Grafstein co-organized "Canada Loves New York" in November 2001, when over 26,000 Canadians visited New York City after September 11, to assist New York City's recovery, which was called "the largest peaceful invasion of Canadians since the War of 1812." In the same year, Grafstein was given the War Chief's tomahawk of the Northern Peigan Tribe (Blackfoot Confederacy) of Alberta for advancing the cause of clean drinking water on First Nations' Reserves across Canada. On April 4, 2003, Grafstein co-organized, with Friends of America, a pro-Ametican rally at Nathan Phillips Square in Toronto with over 1,000 participants. In July 2003, he co-created and co-organized "Toronto Rocks" to offset the negative impact on Toronto in the global media as a result of the SARS outbreak. Headlined by the Rolling Stones, it is considered to be the largest ticketed band concert in history and was attended by almost half-a-million people. In December 2004, Grafstein co-organized "Canada for Asia", a three-hour broadcast telethon in aid of relief for tsunami victims that raised over $15,000,000. On August 5, 2014, Grafstein led more than 500 Canadians, including five Members of Parliament and a senator, on a solidarity mission to Jerusalem.

== Awards and honours ==
In 1992, Grafstein was the recipient of the 125th Anniversary of the Confederation of Canada Medal. In December 1996, he was named the "Man of the Year" by the Chabad Lubavitch of Ontario. In 2002, Grafstein was the recipient of the Queen Elizabeth II Golden Jubilee Medal. In 2003, Grafstein was honoured by the Canadian Society of New York for his dedication to strengthening ties between Canada and the United States. As a senator, he was made an honorary chief of the New York City Fire Department and an honorary commandant of the US Marine Corps by the Canada-United States Inter-Parliamentary Group.
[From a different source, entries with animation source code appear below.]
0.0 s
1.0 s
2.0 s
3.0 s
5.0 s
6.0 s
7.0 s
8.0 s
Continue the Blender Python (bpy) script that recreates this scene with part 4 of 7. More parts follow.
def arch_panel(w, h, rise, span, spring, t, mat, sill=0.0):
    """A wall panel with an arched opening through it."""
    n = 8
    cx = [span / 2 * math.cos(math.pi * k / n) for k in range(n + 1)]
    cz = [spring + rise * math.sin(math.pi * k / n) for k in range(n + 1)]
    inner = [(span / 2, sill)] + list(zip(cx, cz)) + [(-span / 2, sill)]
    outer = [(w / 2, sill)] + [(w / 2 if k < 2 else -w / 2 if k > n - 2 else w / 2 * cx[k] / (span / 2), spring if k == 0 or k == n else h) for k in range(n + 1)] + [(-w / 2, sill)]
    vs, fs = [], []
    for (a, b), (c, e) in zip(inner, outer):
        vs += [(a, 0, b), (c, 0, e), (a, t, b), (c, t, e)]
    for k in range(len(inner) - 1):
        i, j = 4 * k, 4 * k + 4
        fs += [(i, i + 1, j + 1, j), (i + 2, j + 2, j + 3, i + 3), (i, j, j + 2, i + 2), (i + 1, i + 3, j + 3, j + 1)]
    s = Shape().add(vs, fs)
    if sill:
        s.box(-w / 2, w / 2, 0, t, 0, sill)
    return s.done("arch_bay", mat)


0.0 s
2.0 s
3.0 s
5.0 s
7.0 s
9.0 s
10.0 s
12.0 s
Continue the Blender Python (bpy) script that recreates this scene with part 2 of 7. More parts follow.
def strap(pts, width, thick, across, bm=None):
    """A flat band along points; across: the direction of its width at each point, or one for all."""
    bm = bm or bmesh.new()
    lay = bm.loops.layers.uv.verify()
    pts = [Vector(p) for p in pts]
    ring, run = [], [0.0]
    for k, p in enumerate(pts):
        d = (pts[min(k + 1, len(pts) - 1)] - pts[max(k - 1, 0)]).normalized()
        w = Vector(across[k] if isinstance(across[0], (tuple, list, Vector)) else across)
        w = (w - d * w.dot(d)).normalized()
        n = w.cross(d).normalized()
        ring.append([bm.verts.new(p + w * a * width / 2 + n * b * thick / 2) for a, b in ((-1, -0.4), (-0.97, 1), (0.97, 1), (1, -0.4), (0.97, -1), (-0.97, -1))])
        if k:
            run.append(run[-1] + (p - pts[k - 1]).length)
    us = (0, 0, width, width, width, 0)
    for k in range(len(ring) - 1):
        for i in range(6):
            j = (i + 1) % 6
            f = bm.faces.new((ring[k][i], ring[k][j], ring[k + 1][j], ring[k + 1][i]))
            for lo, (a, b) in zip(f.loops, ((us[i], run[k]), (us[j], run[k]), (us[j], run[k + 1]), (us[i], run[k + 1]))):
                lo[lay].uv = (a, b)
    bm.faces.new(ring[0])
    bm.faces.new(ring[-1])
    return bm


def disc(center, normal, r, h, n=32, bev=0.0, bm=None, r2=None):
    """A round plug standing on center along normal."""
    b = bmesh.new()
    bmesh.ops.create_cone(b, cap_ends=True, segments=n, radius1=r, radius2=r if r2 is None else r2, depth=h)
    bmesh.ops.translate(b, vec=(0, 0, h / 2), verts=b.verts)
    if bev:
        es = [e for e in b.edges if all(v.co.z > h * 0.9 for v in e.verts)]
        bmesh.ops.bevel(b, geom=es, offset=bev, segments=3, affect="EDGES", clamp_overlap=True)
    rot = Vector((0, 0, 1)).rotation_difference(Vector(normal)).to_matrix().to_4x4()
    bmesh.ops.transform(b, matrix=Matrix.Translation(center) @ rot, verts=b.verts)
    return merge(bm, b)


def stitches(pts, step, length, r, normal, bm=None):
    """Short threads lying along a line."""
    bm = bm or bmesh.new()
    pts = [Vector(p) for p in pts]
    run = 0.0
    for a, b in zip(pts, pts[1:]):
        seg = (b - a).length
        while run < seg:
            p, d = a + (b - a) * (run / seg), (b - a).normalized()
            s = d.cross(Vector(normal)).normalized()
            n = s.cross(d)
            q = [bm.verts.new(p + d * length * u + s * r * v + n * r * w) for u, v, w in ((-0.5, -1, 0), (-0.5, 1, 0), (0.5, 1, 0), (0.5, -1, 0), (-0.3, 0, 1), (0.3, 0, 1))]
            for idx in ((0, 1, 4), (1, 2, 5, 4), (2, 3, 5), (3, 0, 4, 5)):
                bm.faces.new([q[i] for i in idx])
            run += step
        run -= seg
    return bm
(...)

On November 4, 2005, he was named one of Canada's 100 most important "Public Intellectuals" by the National Post in its series "Beautiful Minds." On November 12, 2005 he was made a Duke of Friulani, Italy (Ducato dei Vini Friulani). In November 2010, the Canadian Friends of the Hebrew University (CFHU) created The Honourable Jerry and Carole Grafstein Network for Cancer Research at the Institute For Medical Research, Israel-Canada (IMRIC). In 2011, the CFHU named him "Man of the Year" in Toronto. On November 27, 2011, he was installed as honorary chairman of the Board of Governors of the Canadian Yeshiva & Rabbinical School, University of Toronto, at its inaugural convocation, the first such rabbinical school of its kind in Canada. Grafstein is the president and chairman of the National Board for the Canadian Friends of the Tel Aviv University and a governor of the university.

On July 7, 2014, Grafstein was honoured by Chief Ron Cooper of the Mohawk Nation and presented with a handcrafted lacrosse stick.

== Author ==

Grafstein has written numerous articles and delivered papers on broadcasting regulations; communications; computers; travel; international relations; technology; transportation, politics; international trade; and constitutional matters in Canada, the United States, and Europe.

He has written articles on key aspects of the public life of Winston Churchill.

His first book, Beyond Imagination, is an anthology of some of Canada's outstanding authors and poets that he edited; it published by McClelland & Stewart Inc. in 1995. His second book, The Making of the Parliamentary Poet Laureate : Based on a Private Member's Bill , was published by the Porcupine's Quill. He co-authored his third book, The Passage Through Parliament to Establish Holocaust Memorial Day, in Canada in 2004. His fourth book, Suicide Bombings: Parliament Speaks, was published in 2012 and is the parliamentary history of Bill 215, an Act to amend the Criminal Code (Suicide Bombing).

== Personal life==
Grafstein is married to Carole (née Sniderman), a community activist, a volunteer leader, a leading fundraiser for cancer research across Canada, and a member of the Order of Canada. They have two sons, Larry and Michael.